SafeAILab / EAGLE

Official Implementation of EAGLE-1 and EAGLE-2
https://arxiv.org/pdf/2406.16858
Apache License 2.0
771 stars 76 forks source link

Actual parameter setting for different sizes of the model? #118

Open Lucas-TY opened 1 month ago

Lucas-TY commented 1 month ago

image

 parser.add_argument(
        "--total-token",
        type=int,
        default=60,
        help="The maximum number of new generated tokens.",
    )
    parser.add_argument(
        "--depth",
        type=int,
        default=5,
        help="The maximum number of new generated tokens.",
    )

I noticed the actual depth is args.depth+1, and actual total-token is args.total_token - 1.

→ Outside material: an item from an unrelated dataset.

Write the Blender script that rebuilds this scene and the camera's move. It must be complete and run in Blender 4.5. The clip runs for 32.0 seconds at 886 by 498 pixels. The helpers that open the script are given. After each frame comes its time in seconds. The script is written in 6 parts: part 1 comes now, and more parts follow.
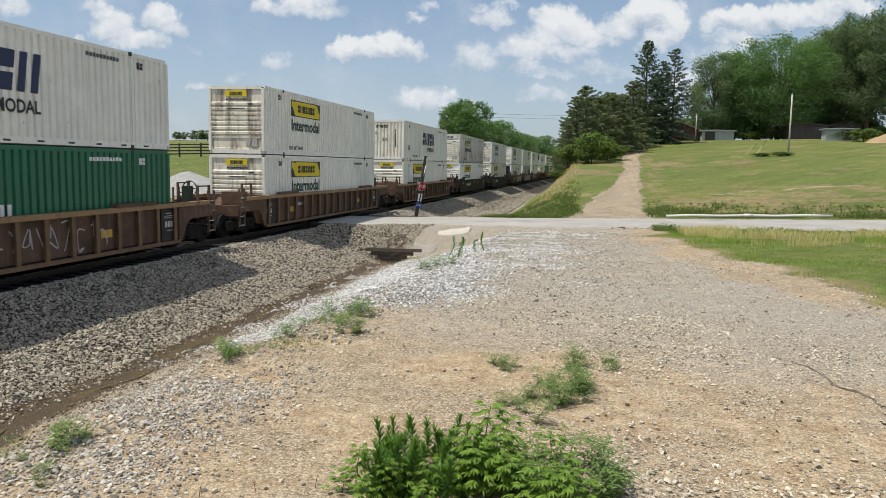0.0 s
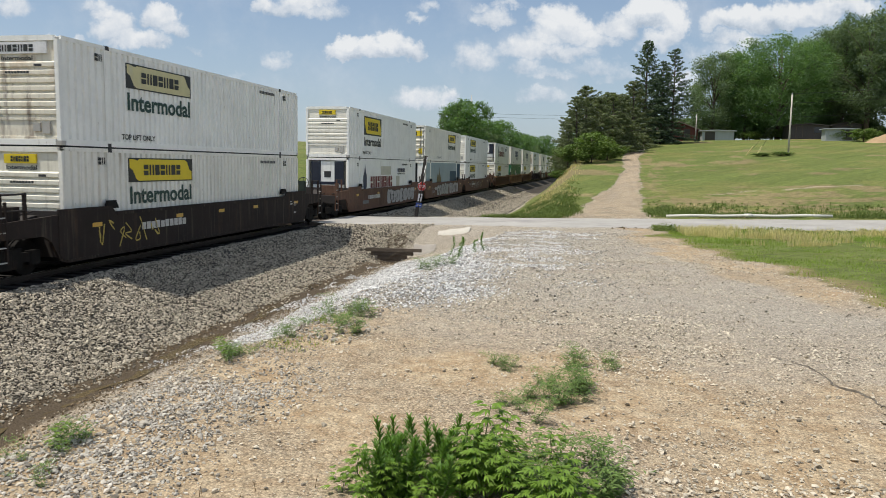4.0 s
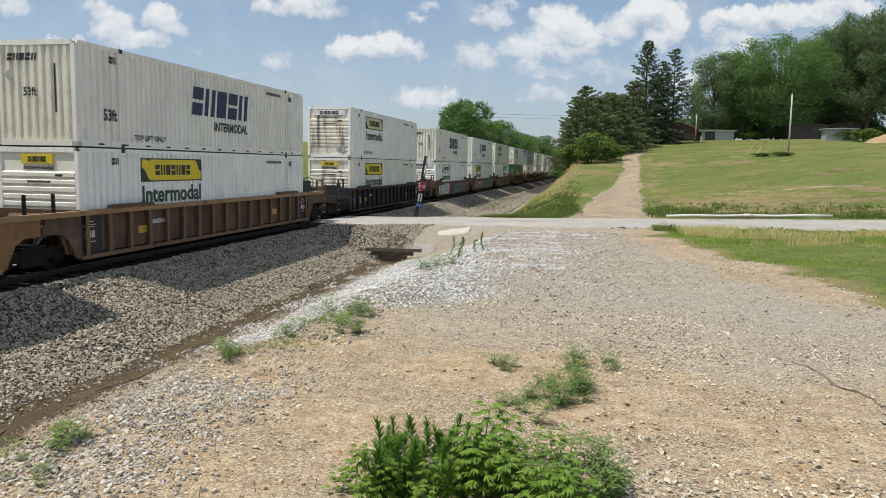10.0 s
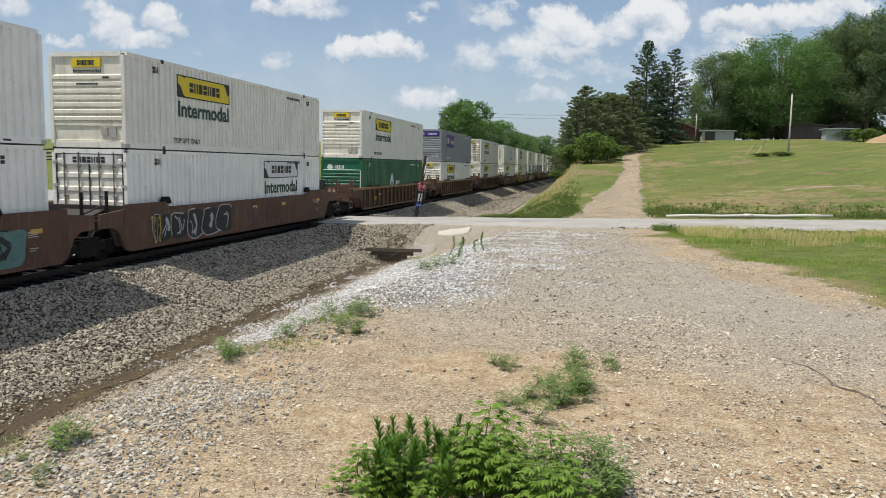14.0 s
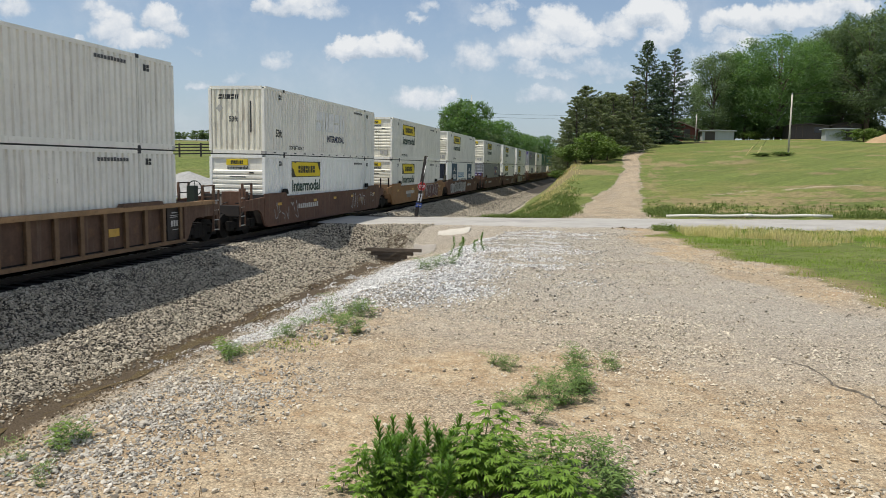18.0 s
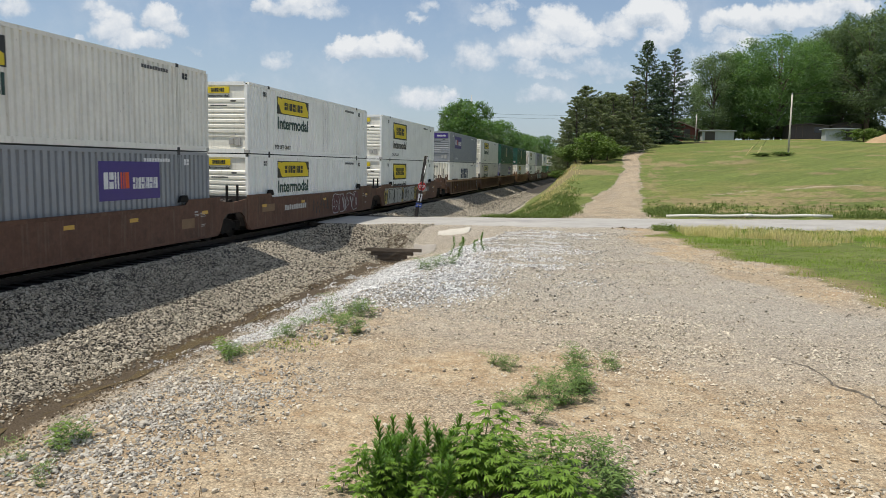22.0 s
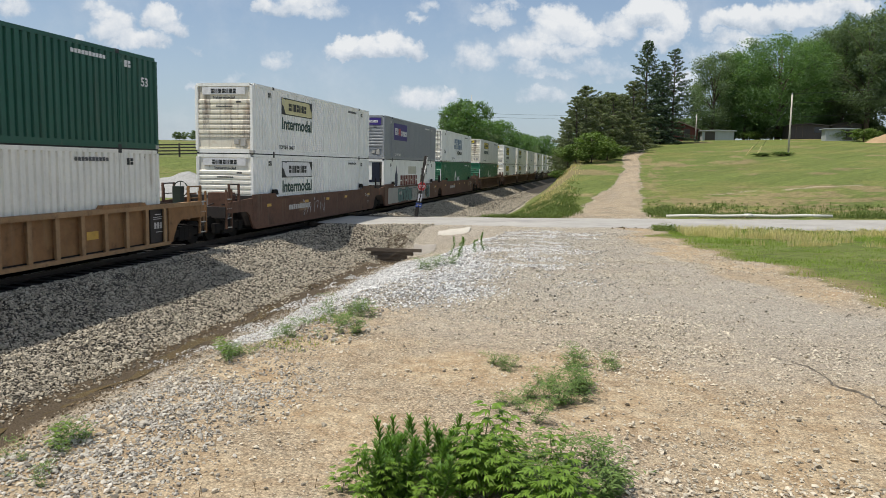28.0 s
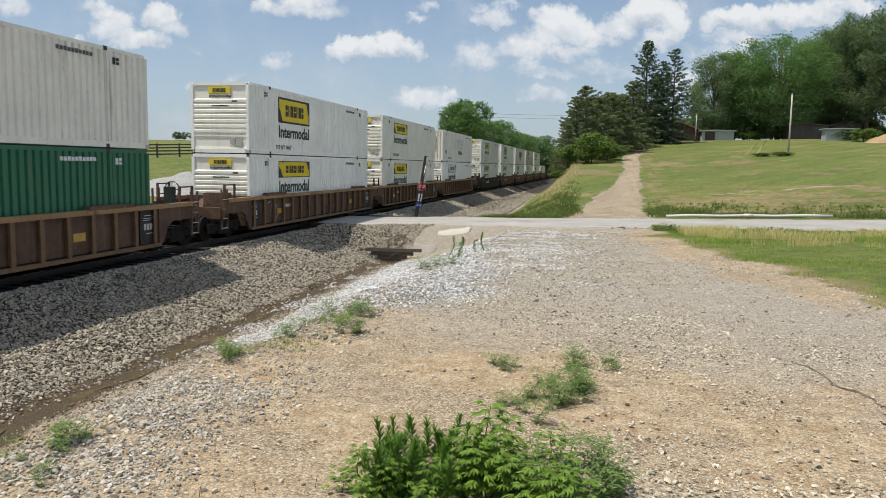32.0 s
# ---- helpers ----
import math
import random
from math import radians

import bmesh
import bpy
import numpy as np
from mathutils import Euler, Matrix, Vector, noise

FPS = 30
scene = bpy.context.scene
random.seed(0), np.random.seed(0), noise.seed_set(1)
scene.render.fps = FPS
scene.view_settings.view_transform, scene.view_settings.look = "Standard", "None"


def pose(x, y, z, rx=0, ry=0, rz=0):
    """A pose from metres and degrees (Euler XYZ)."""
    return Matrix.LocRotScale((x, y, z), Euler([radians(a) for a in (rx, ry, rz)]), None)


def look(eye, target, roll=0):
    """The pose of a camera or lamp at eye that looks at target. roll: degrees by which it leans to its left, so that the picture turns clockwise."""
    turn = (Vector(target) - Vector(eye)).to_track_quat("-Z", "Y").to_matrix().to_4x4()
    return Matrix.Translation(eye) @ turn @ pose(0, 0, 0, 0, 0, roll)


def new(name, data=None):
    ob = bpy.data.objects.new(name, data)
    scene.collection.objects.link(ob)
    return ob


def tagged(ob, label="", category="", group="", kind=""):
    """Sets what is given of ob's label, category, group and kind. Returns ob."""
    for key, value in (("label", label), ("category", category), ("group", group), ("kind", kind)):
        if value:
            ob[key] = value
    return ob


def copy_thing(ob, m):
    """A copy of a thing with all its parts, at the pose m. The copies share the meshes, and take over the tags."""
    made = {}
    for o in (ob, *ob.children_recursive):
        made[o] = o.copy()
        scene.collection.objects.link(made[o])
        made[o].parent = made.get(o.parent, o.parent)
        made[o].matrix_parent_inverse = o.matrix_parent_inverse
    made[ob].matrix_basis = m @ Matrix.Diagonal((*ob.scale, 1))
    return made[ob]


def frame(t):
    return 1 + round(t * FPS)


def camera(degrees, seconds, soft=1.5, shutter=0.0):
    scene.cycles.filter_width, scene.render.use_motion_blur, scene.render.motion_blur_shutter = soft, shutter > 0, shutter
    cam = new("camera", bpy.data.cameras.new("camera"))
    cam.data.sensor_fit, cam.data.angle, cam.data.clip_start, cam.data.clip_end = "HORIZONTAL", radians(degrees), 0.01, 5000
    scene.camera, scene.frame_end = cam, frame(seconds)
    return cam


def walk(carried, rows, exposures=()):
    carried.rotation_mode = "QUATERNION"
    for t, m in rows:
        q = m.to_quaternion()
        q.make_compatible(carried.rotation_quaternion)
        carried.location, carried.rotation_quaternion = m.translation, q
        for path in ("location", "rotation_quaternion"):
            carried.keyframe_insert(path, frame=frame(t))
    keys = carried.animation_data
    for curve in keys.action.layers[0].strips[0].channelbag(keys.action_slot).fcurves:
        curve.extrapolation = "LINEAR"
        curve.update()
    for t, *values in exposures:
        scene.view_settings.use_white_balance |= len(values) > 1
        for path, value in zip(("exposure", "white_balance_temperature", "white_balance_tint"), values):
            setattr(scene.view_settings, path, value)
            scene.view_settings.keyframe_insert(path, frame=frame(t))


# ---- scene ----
# The camera stands still on the verge; X points away from the track, Y runs along it, the rail head lies at z = 0.
EYE = Vector((15.248, 0.0, 3.0))
TURN, TILT = 0.19995, 0.11038
AIM = Vector((-math.sin(TURN) * math.cos(TILT), math.cos(TURN) * math.cos(TILT), -math.sin(TILT)))
cam = camera(60.83, 32.0, soft=0.6, shutter=0.06)
walk(cam, [(0, look(EYE, EYE + AIM, 0.96)), (32.0, look(EYE, EYE + AIM, 0.96))])
import functools

# ---- light ----
SUN = Vector((-2.6, -1.5, 7.1)).normalized()
scene.view_settings.exposure = 0.0
lamp = bpy.data.lights.new("sun", "SUN")
lamp.energy, lamp.angle, lamp.color = 4.5, radians(0.6), (1.0, 0.94, 0.84)
sun = new("sun", lamp)
sun.matrix_world = look(SUN * 50, (0, 0, 0))


class Nodes:
    """Small helper to wire a node tree."""

    def __init__(self, tree):
        self.tree = tree
        tree.nodes.clear()

    def add(self, kind, **inputs):
        n = self.tree.nodes.new(kind)
        for key, value in inputs.items():
            name = key.replace("_", " ")
            sock = n.inputs[int(key[1:])] if key[0] == "i" and key[1:].isdigit() else n.inputs[name]
            if isinstance(value, bpy.types.NodeSocket):
                self.tree.links.new(value, sock)
            else:
                sock.default_value = value
        return n

    def math(self, op, a, b=0.0, c=0.0, clamp=False):
        n = self.add("ShaderNodeMath", i0=a, i1=b, i2=c)
        n.operation, n.use_clamp = op, clamp
        return n.outputs[0]

    def vmath(self, op, a, b=(0, 0, 0)):
        n = self.add("ShaderNodeVectorMath", i0=a, i1=b)
        n.operation = op
        return n.outputs["Value" if op == "DOT_PRODUCT" else "Vector"]

    def noise(self, vec, scale, detail=4.0, rough=0.55, out="Fac"):
        n = self.add("ShaderNodeTexNoise", Scale=scale, Detail=detail, Roughness=rough)
        if vec is not None:
            self.tree.links.new(vec, n.inputs["Vector"])
        return n.outputs[out]

    def ramp(self, fac, stops):
        n = self.add("ShaderNodeValToRGB", Fac=fac)
        el = n.color_ramp.elements
        while len(el) < len(stops):
            el.new(0.5)
        for e, (p, c) in zip(el, stops):
            e.position = p
            e.color = (*c, 1) if isinstance(c, tuple) else (c, c, c, 1)
        return n.outputs["Color"]

    def mix(self, fac, a, b, blend="MIX"):
        n = self.tree.nodes.new("ShaderNodeMix")
        n.data_type, n.blend_type = "RGBA", blend
        for i, v in ((0, fac), (6, a), (7, b)):
            if isinstance(v, bpy.types.NodeSocket):
                self.tree.links.new(v, n.inputs[i])
            elif i == 0:
                n.inputs[i].default_value = v
            else:
                n.inputs[i].default_value = (*v, 1) if len(v) == 3 else v
        return n.outputs[2]

    def step(self, v, lo, hi):
        n = self.add("ShaderNodeMapRange", Value=v, i1=lo, i2=hi)
        n.interpolation_type = "SMOOTHSTEP"
        return n.outputs[0]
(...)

refer to this part of the code:

class Model(nn.Module):
    def __init__(self, config, load_emb=False, path=None, bias=True, total_tokens=63, depth=5, top_k=8, threshold=1.0):
        super().__init__()

        self.gradient_checkpointing = True
        self.padding_idx = config.pad_token_id
        self.vocab_size = config.vocab_size

        self.embed_tokens = nn.Embedding(config.vocab_size, config.hidden_size, self.padding_idx)
        if load_emb:
            from safetensors import safe_open
            import json
            try:
                with open(os.path.join(path, "model.safetensors.index.json"), "r") as f:
                    index_json = json.loads(f.read())
                    emb_path = index_json["weight_map"]["model.embed_tokens.weight"]
                with safe_open(os.path.join(path, emb_path),
                               framework="pt",
                               device="cpu") as f:
                    tensor_slice = f.get_slice("model.embed_tokens.weight")
                    vocab_size, hidden_dim = tensor_slice.get_shape()
                    tensor = tensor_slice[:, :hidden_dim].float()
            except:
                with open(os.path.join(path, "pytorch_model.bin.index.json"), "r") as f:
                    index_json = json.loads(f.read())
                    emb_path = index_json["weight_map"]["model.embed_tokens.weight"]
                weights = torch.load(os.path.join(path, emb_path))
                tensor = weights["model.embed_tokens.weight"].float()
            self.embed_tokens.weight.data = tensor

        self.top_k = top_k
        self.total_tokens = total_tokens - 1
        self.depth = depth
        self.threshold = math.log(threshold)

Could you please show me your settings for different sizes of the model?

Liyuhui-12 commented 1 month ago

The actual setting is as mentioned in the paper. The total-token in the code does not include the one token generated by the target model, so it is reduced by one.